Na França, viu cidades onde o lixo sai das casas arrumado
em sacos específicos para cada tipo de material e embarca
em caminhões com escaninhos separados para os vidros,
o papel, a lata e o plástico. Muito bonito, mas custa
dez vezes mais que a coleta normal.
O modelo
que vingou no Rio veio de Medellín, Colômbia.
Baseia-se, lá como cá, na fartura de miseráveis
dispostos a pôr literalmente a mão na massa.
Organizados em cooperativas, eles melhoram.
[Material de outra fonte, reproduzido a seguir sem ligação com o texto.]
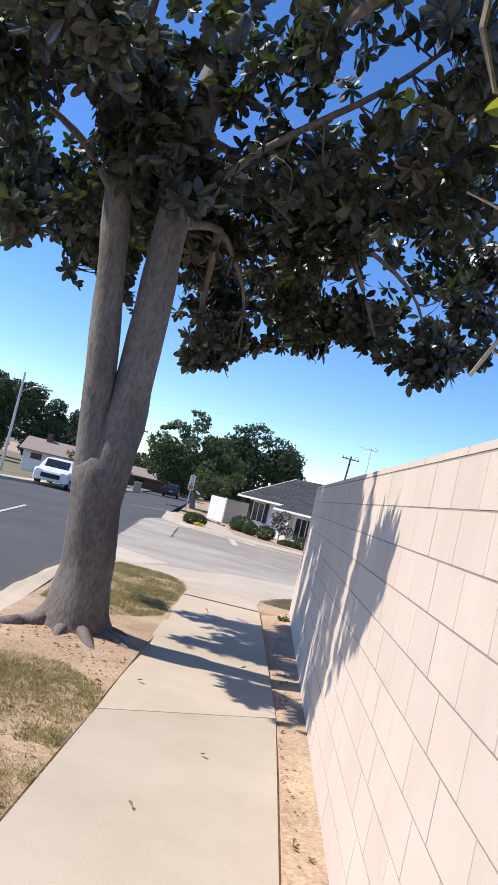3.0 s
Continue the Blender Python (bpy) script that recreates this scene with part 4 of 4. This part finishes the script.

A Comlurb lhes
dá prensas, luvas, banheiros, bebedouros, depósitos
especialmente construídos em desvãos de viadutos,
carrinhos de mão e luvas. E tira-lhes das costas os
atravessadores. O primeiro contato com os papeleiros do Centro
quase fez Paulo Carvalho desistir do projeto. Chamara-os para
uma conversa diante de um prédio da Comlurb. Ao chegar,
encontrou a calçada tomada por uma legião maltrapilha
que empurrava carroças com roda de bilha e amarrava
cachorros nos postes com barbante. "Achei que não
haveria diálogo possível. Mas a turma sabia
falar direitinho de seus problemas", conta ele. A prova
do que diz pode ser procurada na rua do Carmo. Atende pelo
nome de Sebastião Nascimento da Silva. Tem 35 anos
e seis filhos. Desde os 15 separa papel para os compradores
de aparas. Criou a família com o que acha no lixo,
inclusive um maço de dois mil reais que tirou uma noite
do meio da porcaria.
É
capaz de falar assim: "Nosso serviço não
é valorizado, mas é importante. Senão,
vai fazer celulose como? Derrubando árvore". Mas
saber conversar não quer dizer que saibam conviver.
As cooperativas de catadores tiveram que superar uma barragem
de suspeitas. Exigia cadastrar trabalhadores recrutados entre
viciados, ex-presidiários e outros casos de alergia
crônica à
identificação oficial. Sair da informalidade
implica dividir imediatamente o que ganha com o governo federal,
dando 15% para o INSS. E é preciso adotar normas de
comportamento coletivo numa atividade habitualmente regulada
por ferozes disputas. No caso da Comlurb, essa adaptação
foi entregue aos cuidados de Elinor Brito, que antes de ser
o sociólogo da casa foi militante de partido esquerdista
no regime militar. Disciplina é com ele mesmo.
Vinte
cooperativas foram criadas no Rio de Janeiro, de Jacarepaguá
a Bangu. Sobraram 16. Quatro fracassaram, ou por ficar muito
longe dos pontos de coleta, desencorajando as adesões,
ou perto demais de favelas, que acabaram levando os bebedouros,
janelas basculantes, vasos sanitários e prensas.
A que
funcionava junto a PUC, na Zona Sul, incomodou demais a grã-finagem
da vizinhança. Em compensação, a Cooperativa
da Vargem Pequena, Coopevap para os íntimos, é
um sucesso. Garimpando o lixo da Barra da Tijuca e de Jacarepaguá,
"comprou cinco caminhões de coleta", informa
o diretor técnico da Comlurb José Bulus. Até
agora, 1200 catadores de papel saíram da
clandestinidade. O engenheiro Paulo Carvalho acha que isso
é pouco para uma cidade coalhada de pobres e desempregados.
Uma vez por semana, ele sai de sua casa em Jacarepaguá
com a mala do carro cheia de lixo. São maços
de papel e papelão, sacos latas, vidros e plásticos.
Diante da sede da Comlurb, na Tijuca, entrega tudo arrumado
para um ex-mendigo que virou catador.
O presente não vale grande coisa num mercado que troca
toneladas por capilés.
Mas ajuda
a fixar a real cotação da sujeira carioca. Quem
encontra um papeleiro mergulhado no lixo do Centro da cidade
acha que viu exemplo de vocação para a imundície.
Ledo engano. Porca a sociedade que durante o dia embaralha
o lixo para ele separar durante a noite.